The bridge was such a magnificent specimen that I made a vow then and there that I woudl come back and look at the bridge properly. And, much to my own surprise, I actually did, although once more we had to wait quite a while to do it.
This photograph represents the first view of the frozen Saint Lawrence estuary about 40 miles northeast of Québec.
The main highway had left the banks of the Saint Lawrence after Québec and headed off over the mountains. As the traffic thinned out, I found myself driving alone through the dusk and into the night through the remains of the previous day's snow.
The full moon was probably the brightest I'd ever seen anywhere, and as I crested a hill somewhere along the road ... "it was Cape Tourmentine" - ed ... there was this spectacular view of the moonlight reflecting off the frozen river that had suddenly come back into view.
There cannot have been any more spectacular view than this
"oh yes there is"; he replied to himself."After all, I have seen the script!""
and it is really disappointing that the photograph just can't do justice to what I saw.
I carried on through the evening along the shore of the Saint Lawrence, and by now, I was totally alone. I don't remember encountering another car from here on.
One thing that I remember and which stuck in my mind was driving past a small town and then climbing a long hill. A glance in my rear-view mirror showed a beautiful view of the streetlights reflecting off the river, and I was tempted to go back for a visit, but I was far too comfortable in the warmth of the car for that. It was perishing outside.
That was another "come back later" moment although, once more, we had to wait a good few years for that to happen.
TADOUSSAC
The crew of the Saguenay Ferry a short way up the road told me that there was no ferry north of here that crossed the Saint Lawrence at this time of the year - a fact confirmed by the guys in the petrol station in Tadoussac a mile or two further up the road where I fuelled up.

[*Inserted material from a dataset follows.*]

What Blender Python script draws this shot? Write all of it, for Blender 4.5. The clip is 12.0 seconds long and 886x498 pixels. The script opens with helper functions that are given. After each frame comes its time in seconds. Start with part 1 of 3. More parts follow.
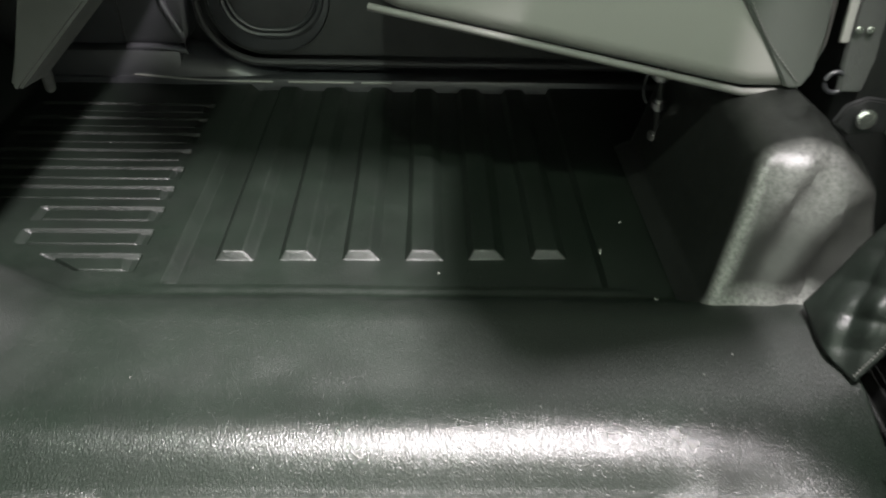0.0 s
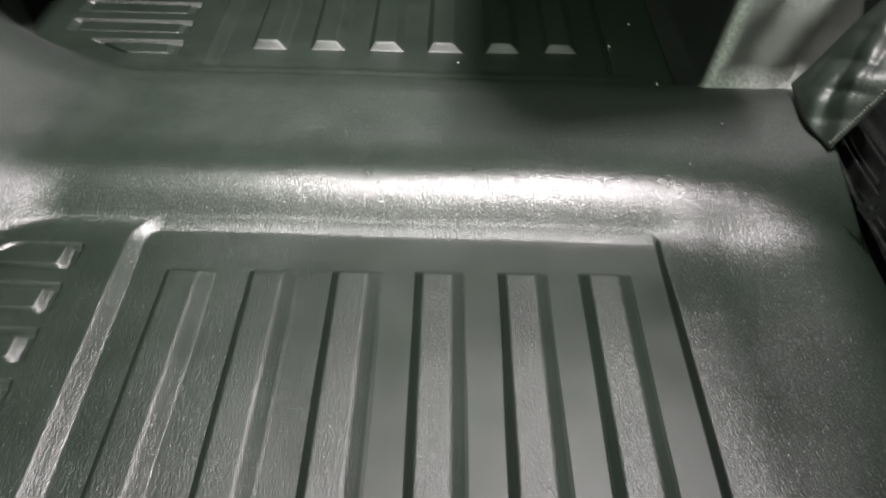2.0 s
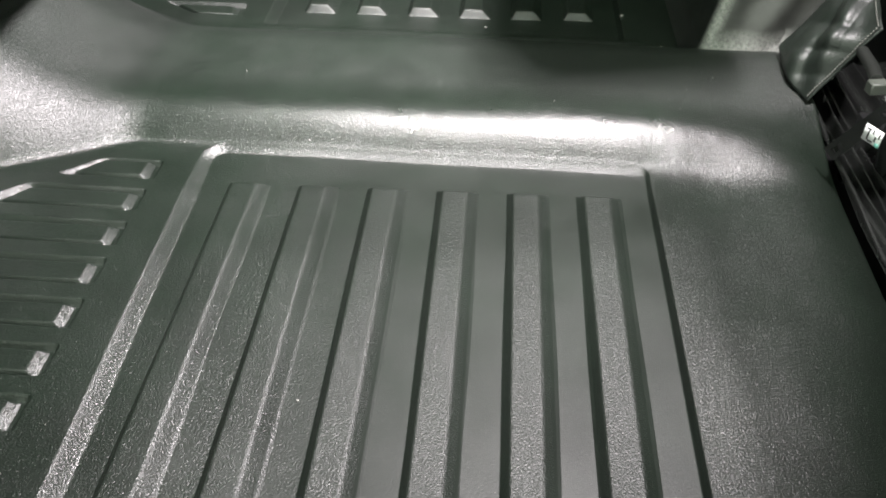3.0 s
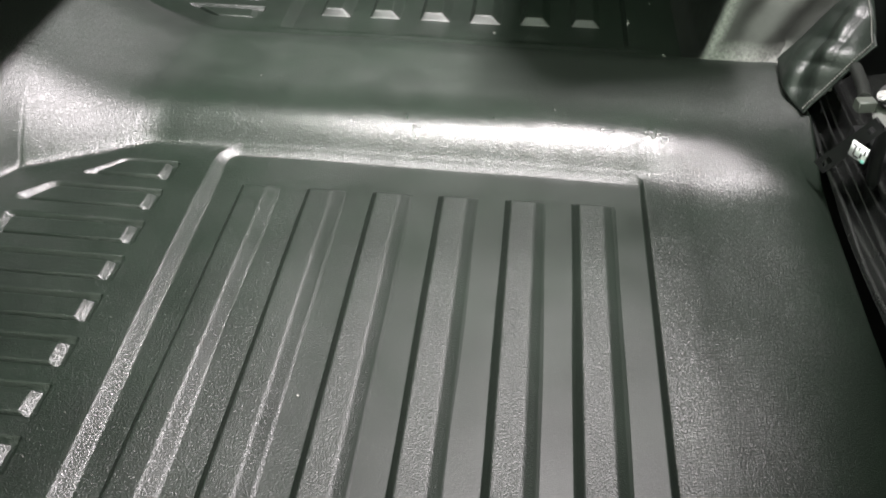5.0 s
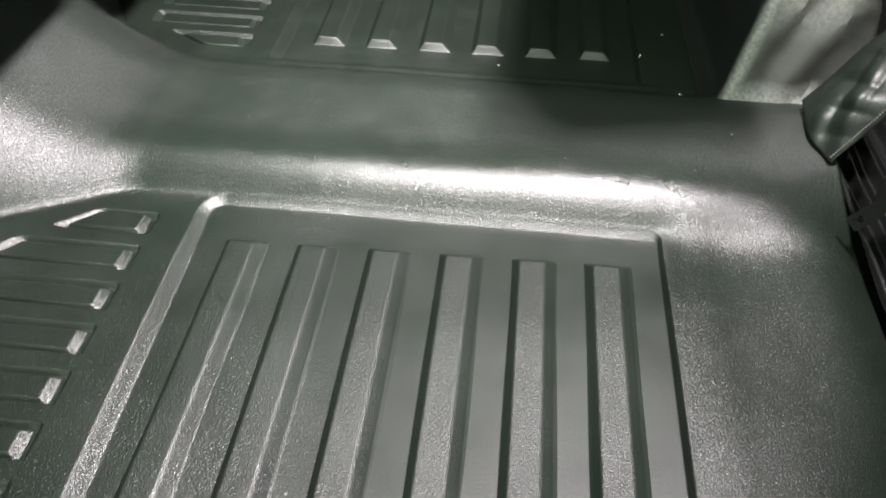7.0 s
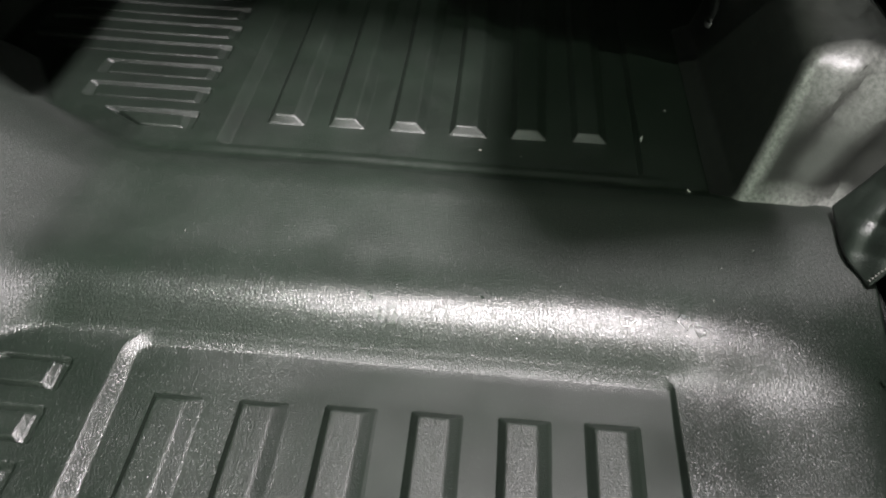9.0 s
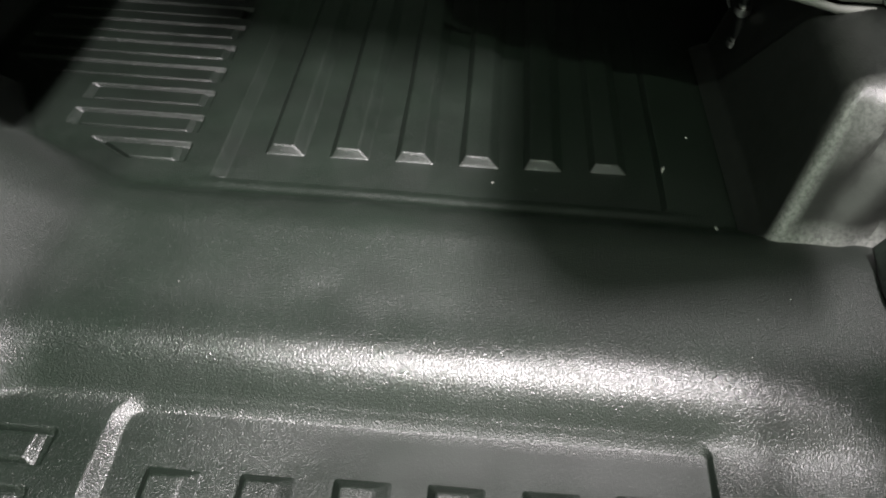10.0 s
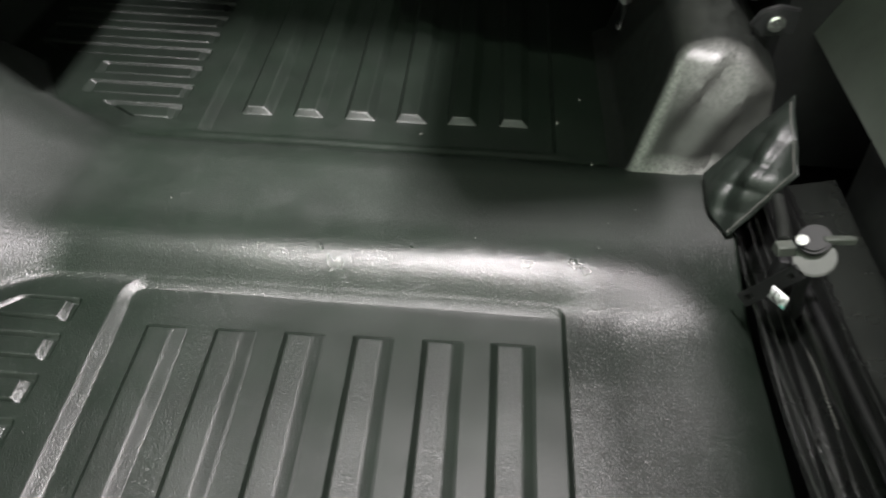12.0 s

I'd already driven through Saint Simeon (about 10 or so miles south) where I noticed that the ferry over the Saint Lawrence estuary to Rivière du Loup still had a couple of days to run and that there was a crossing next morning.
The presence of a respectable motel at a respectable price here at Tadoussac together with a little local restaurant open up the road meant that this was a better place than anywhere else to call it a night.
I could nip back down the road tomorrow morning and catch the early morning ferry southwards across the river.
After a meal up at the restaurant on the main road, I went for a walk around the village.
It's a typical North American rural village - Church, Post Office ("what's one of those?" I hear British rural dwellers ask) Police Station (ditto) Petrol Station doubling as village shop (ditto), and wooden houses. All lit up for Christmas.
Here are the two best - very good but not a patch on Long Island.
There wasn't a soul out on the streets.
I reckon in rural North America there must be some kind of communal battery powering all the inhabitants, and that at nine o'clock at night someone switches it off.
At first I thought it might have been the television but after seeing 100 satellite channels with absolutely nothing to watch except banal drivel, it can't be that! Maybe the presence of a stranger drives them all indoors seeking shelter.
But I definitely felt that I was completely out of place here just walking around here sightseeing.
And if you think that this is bad, just wait until you see what happened at Bar Harbor, over the border in Maine later on.
I could see what Springsteen was on about when he received his message "back from the great beyond - fifty-seven channels and nothin' on".
From here, I had a walk down to the estuary, and then along the beach and round the point, where there were these houses.
Just about here was the site of one of Jacques Cartier's first camps on the Canadian mainland. When he left here to return to Europe in 1534, he left 15 of his sailors behind to spend the first winter here. When he returned in the spring, there were only 6 still alive.
It seems that serial killers are not a new phenomenon in North America!
I read somewhere (and I can't remember where now) that there was an attempt to colonise here in 1600, but it failed.
Anyway, back to tonight, and the moonlight was so bright that I was able to walk along the bay, take the coastal path around the headland and climb the rocks back to where I started, without the least difficulty.
Back to the hotel and call it a night. I have an early start in the morning.